Systematization of Genome and Transcriptome data based on BLSOM

Bai Yu ( 1361202 )


Kohonen’s Self-Organizing Map (SOM), is a powerful tool for clustering and visualizing high-dimensional complex data on a two-dimensional map. An alternative version of SOM is known as batch learning SOM (BLSOM) which can produce results unaffected by the order of the input data. In this thesis we applied BLSOM for genome sequence analyses and RNA-seq data analyses. We characterized vertebrate genomes using BLSOM. We first analyzed pentanucleotide compositions in 100 kb long segments corresponding to a wide range of vertebrate genomes and then as a separate study the compositions in the human and mouse genomes in order to investigate a method for detecting differences between the closely related genomes.
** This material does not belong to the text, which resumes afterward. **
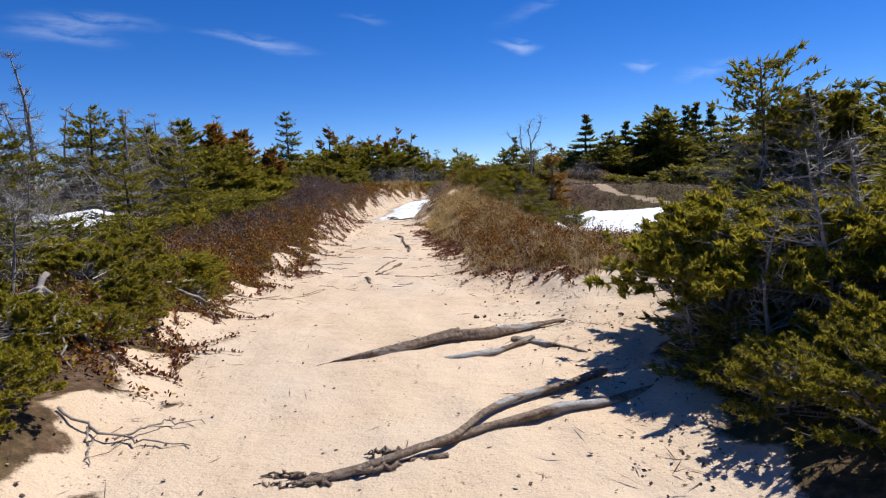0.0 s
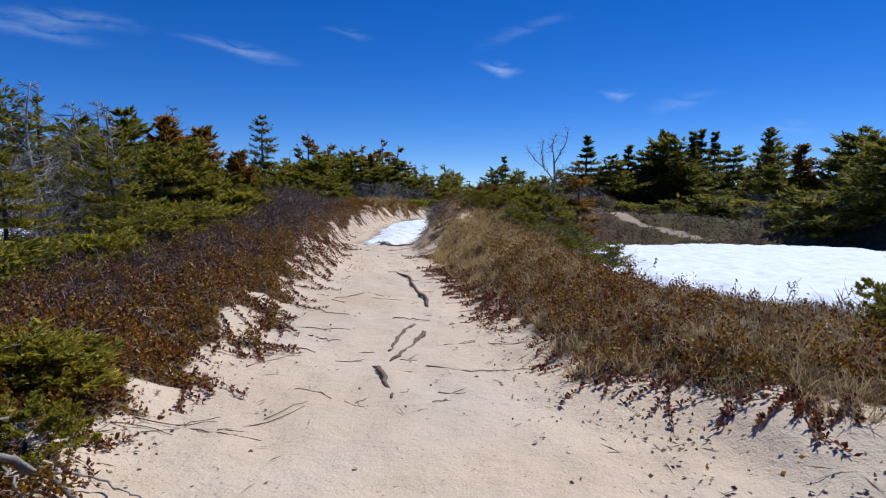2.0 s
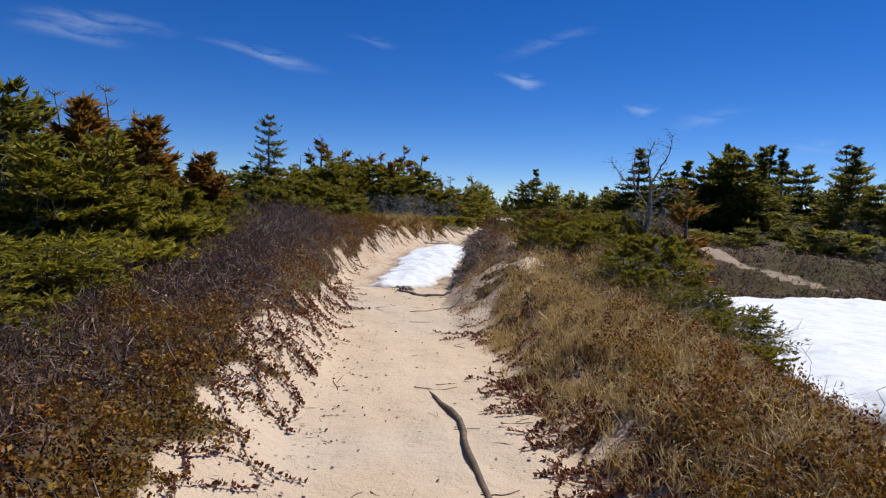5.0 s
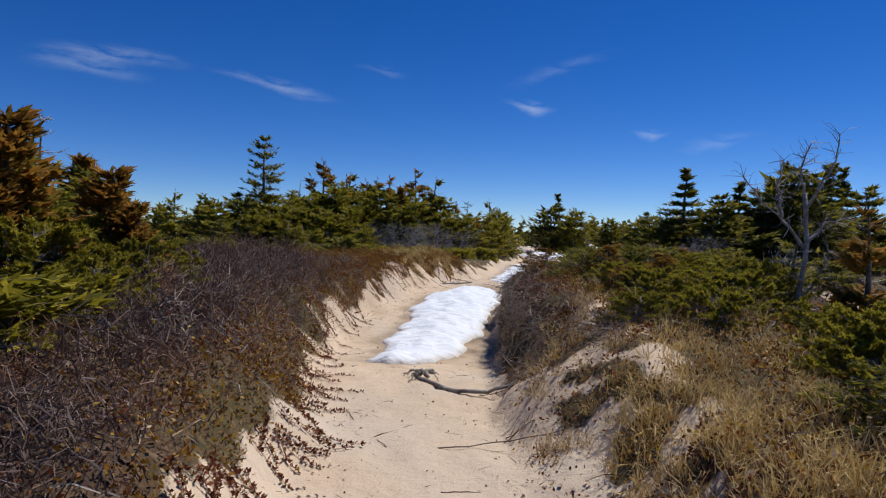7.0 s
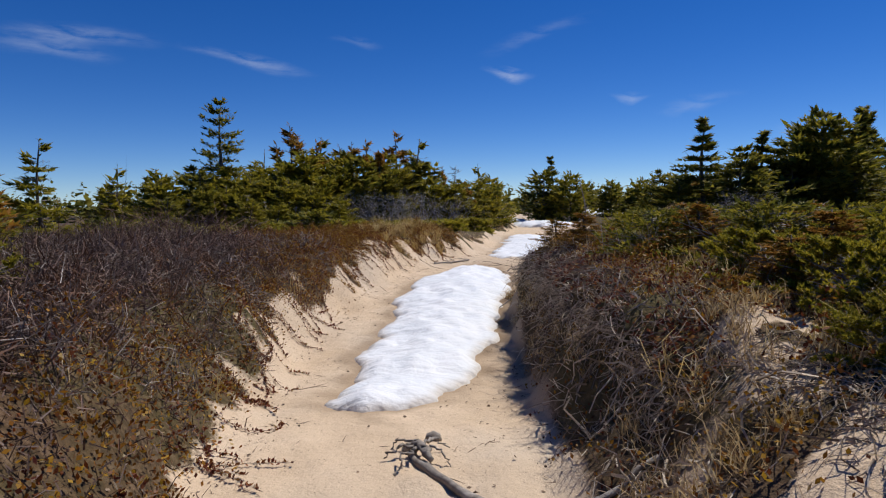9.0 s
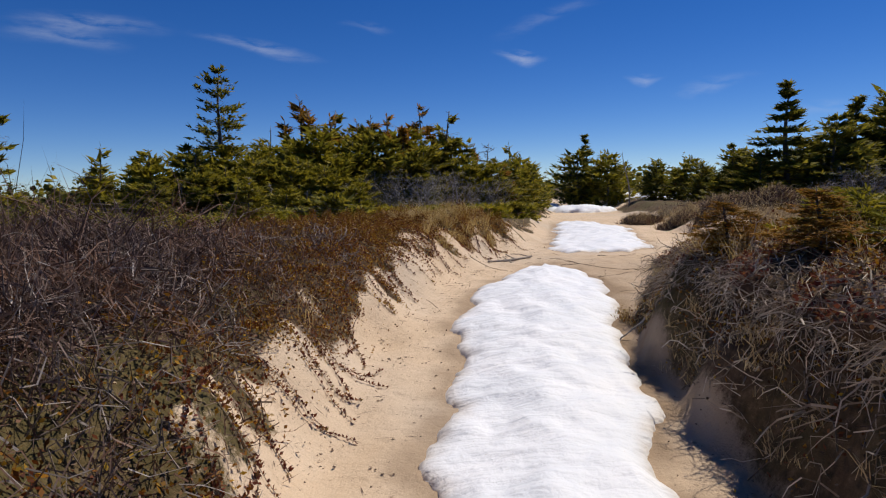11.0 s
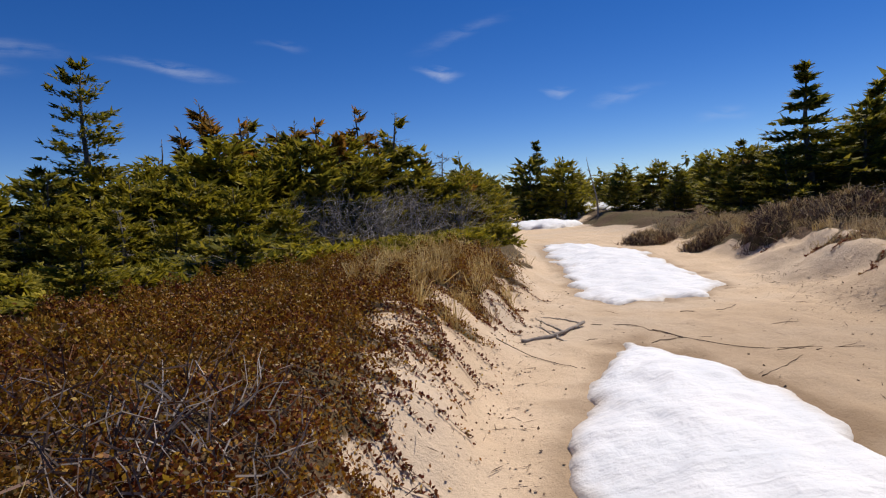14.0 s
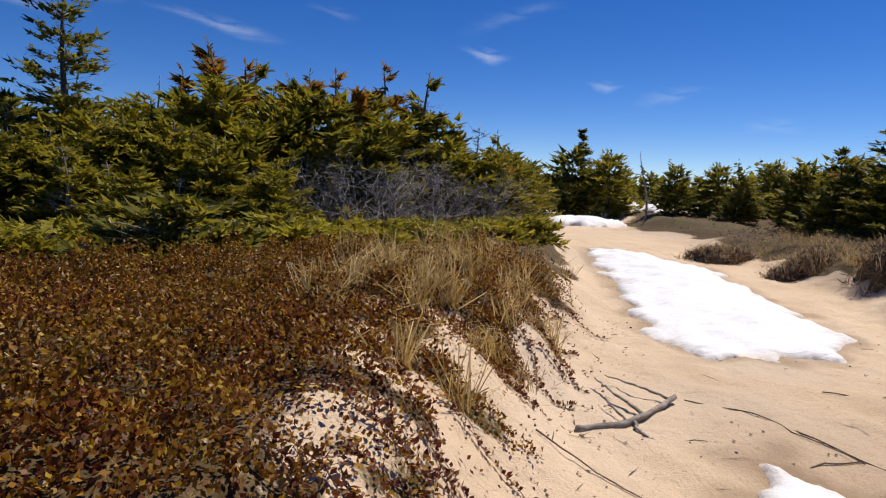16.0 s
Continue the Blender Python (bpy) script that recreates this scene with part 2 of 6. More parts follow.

BLSOM successfully recognized the species specific key combination of oligonucleotide frequencies in each genome, which is called a “genome signature,” and the specific regions specifically enriched by transcription-factor binding sequences. We further analyzed RNA-seq data of wild type and bleached type of Euglena gracilis using BLSOM. Our analyses characterized the regulation changes for transcription factors under aerobic and anaerobic conditions and linked transcription factors with metabolic pathways. Transcription factors and other genes placed at same area on the map follows the same patterns of regulation changes. Collectively, the results of our analyses can provide a valuable resource for Euglena gracilis research and specially novel insights into Euglena gracilis responses to anaerobic stress and offer candidate genes or markers that can be used to guide future efforts attempting to develop anaerobic tolerant Euglena gracilis cultivars.